Ooof, another big, pretentious word. Let me put it this way: BCRL is the style blog of an inveterate bargain shopper. It might not always seem that way; I spend ungodly amounts of money on my wardrobe, and I buy plenty of designer pieces, both of which might seem like the antithesis of a thrifty shopper. But. The vast majority of things I buy are either second-hand, or deeply discounted. I kinda pride myself on that. Getting the best quality for the lowest possible price is my thing. It’s what I’m really good at, fashion-wise. (Yes, possibly the only thing – bada boom, the jokes write themselves.) Sadly, I just can’t square that approach with the whole affiliate linkage business.

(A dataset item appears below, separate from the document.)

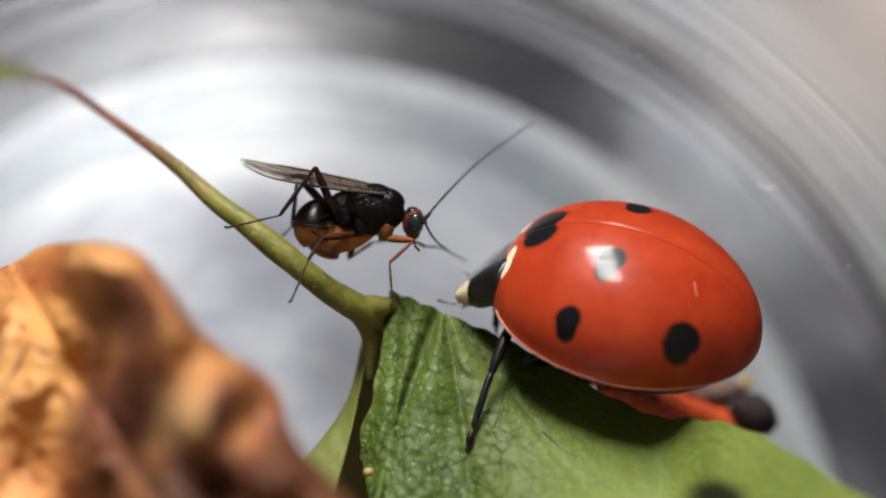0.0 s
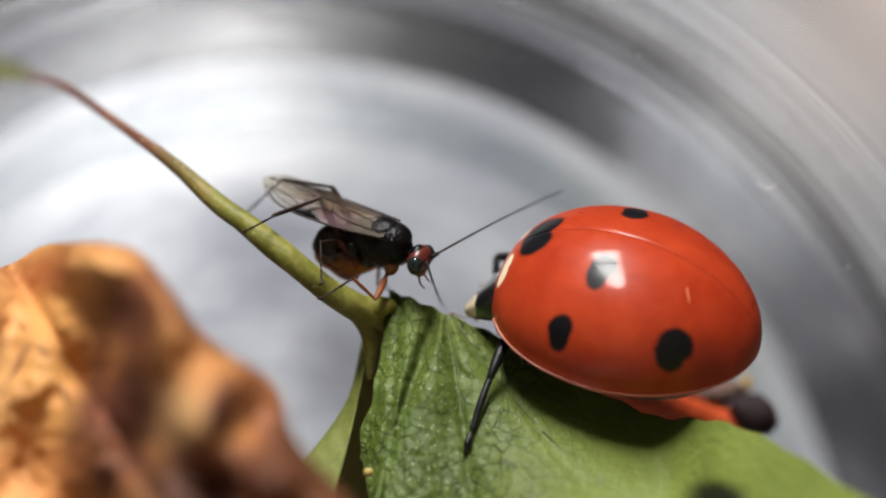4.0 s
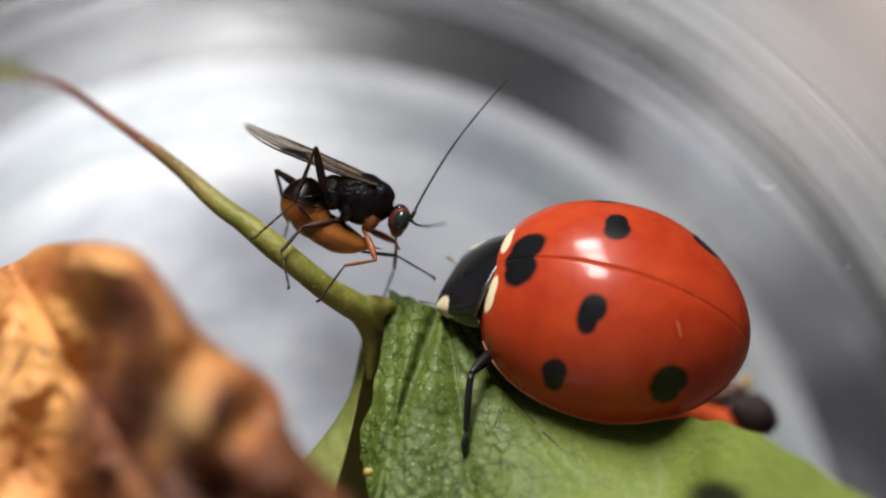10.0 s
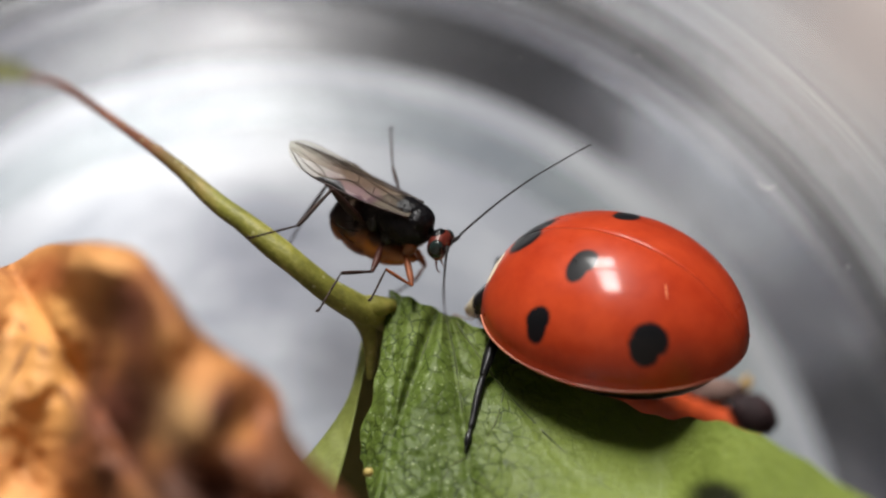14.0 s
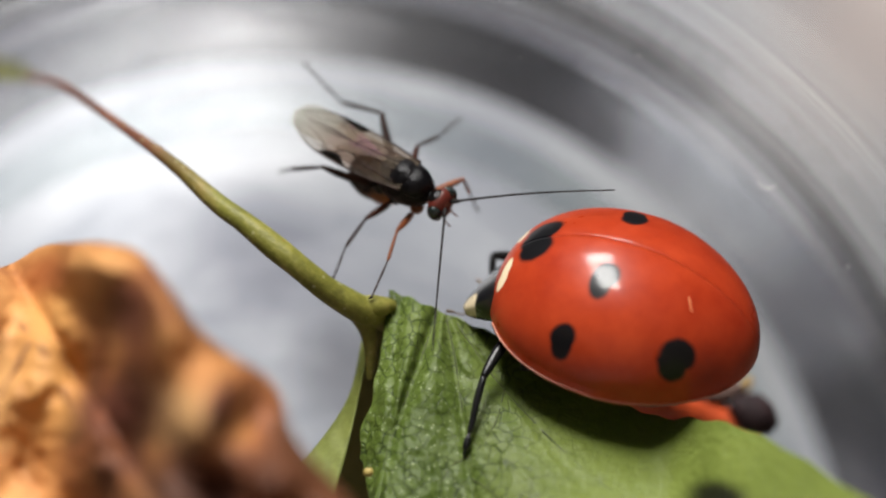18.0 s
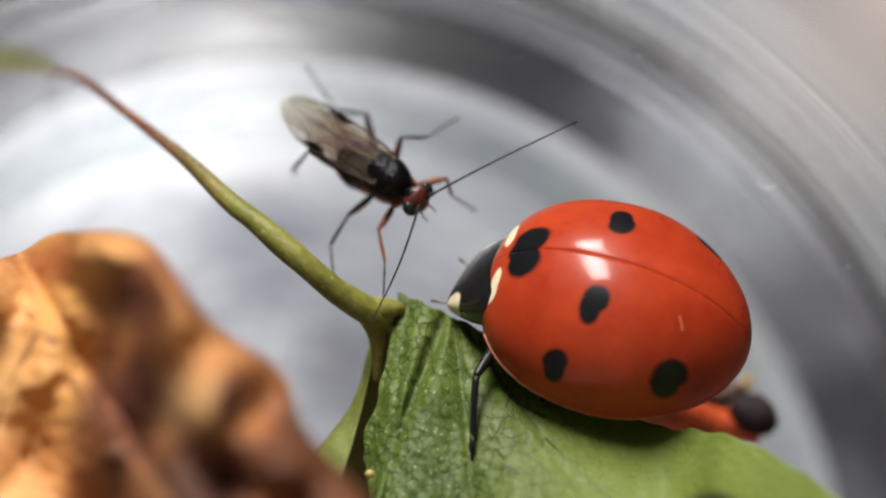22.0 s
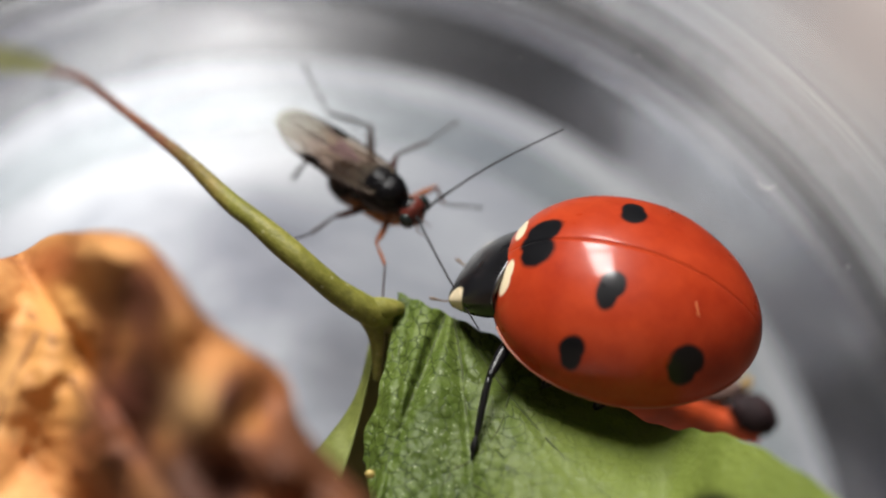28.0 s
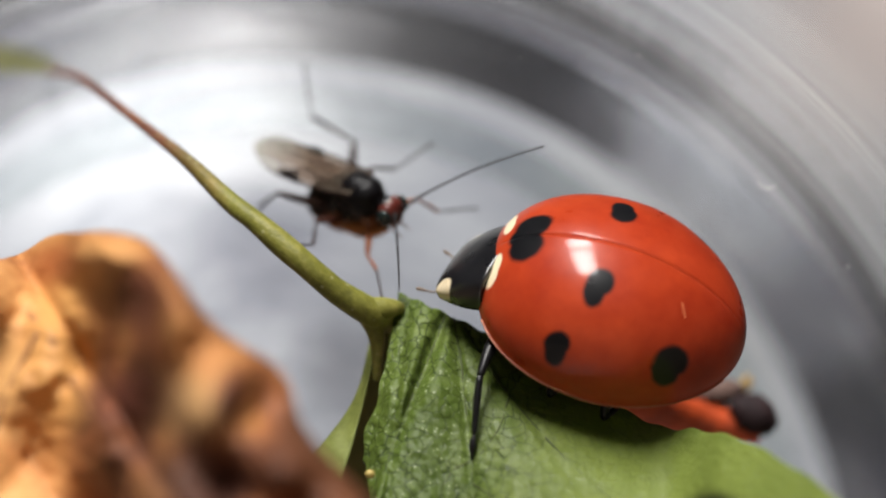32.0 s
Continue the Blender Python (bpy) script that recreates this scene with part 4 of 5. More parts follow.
def wasp_pose(row):
    """From the places of its near eye and near wing tip, and how far its back is rolled towards the camera."""
    _, ex, ez, tx, tz, rolled = row
    local = EYE_L - TIP_L
    y = between(WASP_Y, row[0])[0]
    back = 1 + y / 93.24
    dx, dz = (ex - tx) * back, (ez - tz) * back
    dy = -math.sqrt(max(0.0, local.length_squared - dx * dx - dz * dz))
    w = Vector((dx, dy, dz)).normalized()
    left = Vector((0, 0, 1)).cross(w).normalized()
    k = radians(rolled)
    left = left * math.cos(k) + w.cross(left) * math.sin(k)
    wm = Matrix((w, left, w.cross(left))).transposed()
    e = local.normalized()
    el = Vector((0, 1, 0))
    lm = Matrix((e, el, e.cross(el))).transposed()
    r = wm @ lm.transposed()
    m = r.to_4x4()
    m.translation = (Vector((ex * back, y, ez * back)) - r @ EYE_L) * MM
    return m


def between(rows, t):
    """Linear value of rows (t, *values) at t."""
    rows = sorted(rows)
    if t <= rows[0][0]:
        return rows[0][1:]
    for p, q in zip(rows, rows[1:]):
        if t <= q[0]:
            f = (t - p[0]) / (q[0] - p[0])
            return tuple(u + (v - u) * f for u, v in zip(p[1:], q[1:]))
    return rows[-1][1:]


def inside(m, p):
    return (m.inverted() @ (Vector(p) * MM)) / MM


WASP_Y = [(0, -0.1), (14.5, 0.0), (16.5, 0.3), (19, 0.9), (25.5, 1.0), (27.5, 1.7), (32, 2.2)]   # how far back it stands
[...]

Most of the things you see here are from past seasons, and can’t really be monetized. (I could try linking to similar items, but I’m lazy.)

Or they are things I’m ogling online but would never buy at the listed retail price. I can’t and don’t expect you to either.

Or they are things from Old Navy. (And, let’s face it, no one gets rich from those affiliate links. Or maybe they do. I don’t know. Did I mention that I’m lazy?)

I suppose J. Crew could decide one day to start sending me freebies in exchange for glowing reviews. (Or Ferragamo. Or DVF. Or, be still my heart, the Marc Jacobs handbag division.) I mean, it’s possible in the same hypothetical way that pigs might fly one day. And if that day comes, I am selling my integrity and you lot down the river, no questions asked. Because I really, really, reeeeeally like that ish. You have been warned. But in the meantime, rest assured that this blog will remain 100% affiliate link/sponsorship-free. If I say that I like something, that something has been bought by me with my own cold hard cash (full disclosure: or, possibly, my husband’s). If I include a link anywhere in a post, that link is either (a) to a direct product page, or (b) another blog or news article. So, click away, my friends. It’s probably a picture of a cute kitten. Or Kit Harington shirtless.

Tl;dr – BCRL is not currently monetized, and that will probably not change. Blah, blah, Adina’s feelings, cute kittens. And this:

Photo credit: Vanity Fair
Photo credit: Vanity Fair

Yeah, I said “shirtless”. I lied. I’m evil like that.